JOB:
Copy the lines below as they are; omit the images they contain.

SUPPLIED DATA:
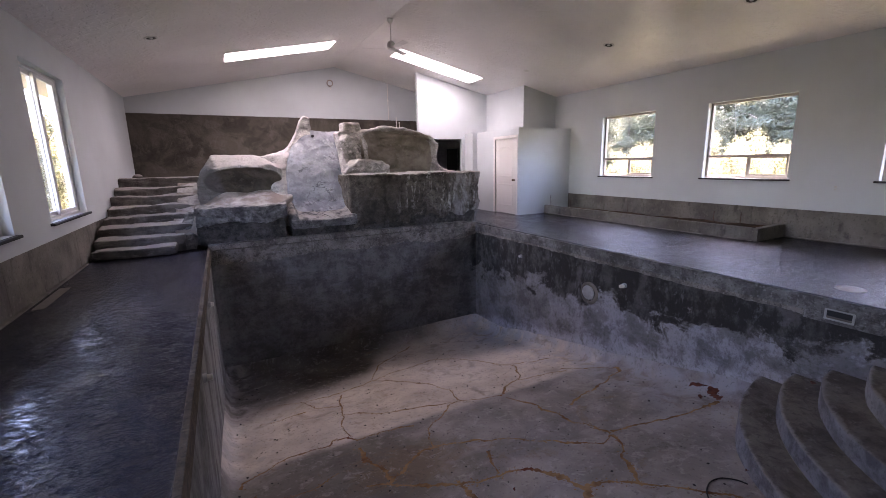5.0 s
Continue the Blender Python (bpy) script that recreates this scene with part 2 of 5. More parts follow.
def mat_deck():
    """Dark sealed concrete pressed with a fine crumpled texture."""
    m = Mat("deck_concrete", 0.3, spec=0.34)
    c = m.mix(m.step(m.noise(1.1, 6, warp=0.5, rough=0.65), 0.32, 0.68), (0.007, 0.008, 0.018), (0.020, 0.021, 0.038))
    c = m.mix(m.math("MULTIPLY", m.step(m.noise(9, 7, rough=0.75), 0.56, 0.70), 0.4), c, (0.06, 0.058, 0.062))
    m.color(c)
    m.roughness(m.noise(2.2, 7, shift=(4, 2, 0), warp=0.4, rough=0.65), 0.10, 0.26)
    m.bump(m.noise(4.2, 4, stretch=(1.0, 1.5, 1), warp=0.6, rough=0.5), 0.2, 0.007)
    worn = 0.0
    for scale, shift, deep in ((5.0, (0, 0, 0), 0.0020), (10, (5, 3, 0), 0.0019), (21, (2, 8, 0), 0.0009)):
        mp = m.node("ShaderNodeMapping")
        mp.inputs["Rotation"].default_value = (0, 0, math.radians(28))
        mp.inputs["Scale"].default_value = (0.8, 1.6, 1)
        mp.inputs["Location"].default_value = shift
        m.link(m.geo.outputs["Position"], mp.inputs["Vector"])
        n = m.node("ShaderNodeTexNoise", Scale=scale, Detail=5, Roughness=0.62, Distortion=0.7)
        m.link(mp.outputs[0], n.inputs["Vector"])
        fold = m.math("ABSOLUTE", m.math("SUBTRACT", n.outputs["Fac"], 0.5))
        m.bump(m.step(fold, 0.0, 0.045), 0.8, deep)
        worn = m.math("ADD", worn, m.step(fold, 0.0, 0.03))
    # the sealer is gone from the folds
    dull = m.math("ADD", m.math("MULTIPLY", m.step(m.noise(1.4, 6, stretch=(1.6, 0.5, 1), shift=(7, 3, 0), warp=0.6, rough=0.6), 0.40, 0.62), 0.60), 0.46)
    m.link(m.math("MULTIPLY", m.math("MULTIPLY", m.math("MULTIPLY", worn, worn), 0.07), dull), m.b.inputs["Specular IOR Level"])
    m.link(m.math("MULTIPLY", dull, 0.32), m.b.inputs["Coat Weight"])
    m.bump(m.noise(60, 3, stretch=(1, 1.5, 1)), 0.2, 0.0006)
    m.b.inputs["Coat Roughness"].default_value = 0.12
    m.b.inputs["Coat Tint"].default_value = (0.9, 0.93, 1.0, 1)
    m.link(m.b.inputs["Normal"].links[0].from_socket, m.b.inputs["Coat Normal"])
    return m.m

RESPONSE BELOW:
5.0 s
Continue the Blender Python (bpy) script that recreates this scene with part 2 of 5. More parts follow.
def mat_deck():
    """Dark sealed concrete pressed with a fine crumpled texture."""
    m = Mat("deck_concrete", 0.3, spec=0.34)
    c = m.mix(m.step(m.noise(1.1, 6, warp=0.5, rough=0.65), 0.32, 0.68), (0.007, 0.008, 0.018), (0.020, 0.021, 0.038))
    c = m.mix(m.math("MULTIPLY", m.step(m.noise(9, 7, rough=0.75), 0.56, 0.70), 0.4), c, (0.06, 0.058, 0.062))
    m.color(c)
    m.roughness(m.noise(2.2, 7, shift=(4, 2, 0), warp=0.4, rough=0.65), 0.10, 0.26)
    m.bump(m.noise(4.2, 4, stretch=(1.0, 1.5, 1), warp=0.6, rough=0.5), 0.2, 0.007)
    worn = 0.0
    for scale, shift, deep in ((5.0, (0, 0, 0), 0.0020), (10, (5, 3, 0), 0.0019), (21, (2, 8, 0), 0.0009)):
        mp = m.node("ShaderNodeMapping")
        mp.inputs["Rotation"].default_value = (0, 0, math.radians(28))
        mp.inputs["Scale"].default_value = (0.8, 1.6, 1)
        mp.inputs["Location"].default_value = shift
        m.link(m.geo.outputs["Position"], mp.inputs["Vector"])
        n = m.node("ShaderNodeTexNoise", Scale=scale, Detail=5, Roughness=0.62, Distortion=0.7)
        m.link(mp.outputs[0], n.inputs["Vector"])
        fold = m.math("ABSOLUTE", m.math("SUBTRACT", n.outputs["Fac"], 0.5))
        m.bump(m.step(fold, 0.0, 0.045), 0.8, deep)
        worn = m.math("ADD", worn, m.step(fold, 0.0, 0.03))
    # the sealer is gone from the folds
    dull = m.math("ADD", m.math("MULTIPLY", m.step(m.noise(1.4, 6, stretch=(1.6, 0.5, 1), shift=(7, 3, 0), warp=0.6, rough=0.6), 0.40, 0.62), 0.60), 0.46)
    m.link(m.math("MULTIPLY", m.math("MULTIPLY", m.math("MULTIPLY", worn, worn), 0.07), dull), m.b.inputs["Specular IOR Level"])
    m.link(m.math("MULTIPLY", dull, 0.32), m.b.inputs["Coat Weight"])
    m.bump(m.noise(60, 3, stretch=(1, 1.5, 1)), 0.2, 0.0006)
    m.b.inputs["Coat Roughness"].default_value = 0.12
    m.b.inputs["Coat Tint"].default_value = (0.9, 0.93, 1.0, 1)
    m.link(m.b.inputs["Normal"].links[0].from_socket, m.b.inputs["Coat Normal"])
    return m.m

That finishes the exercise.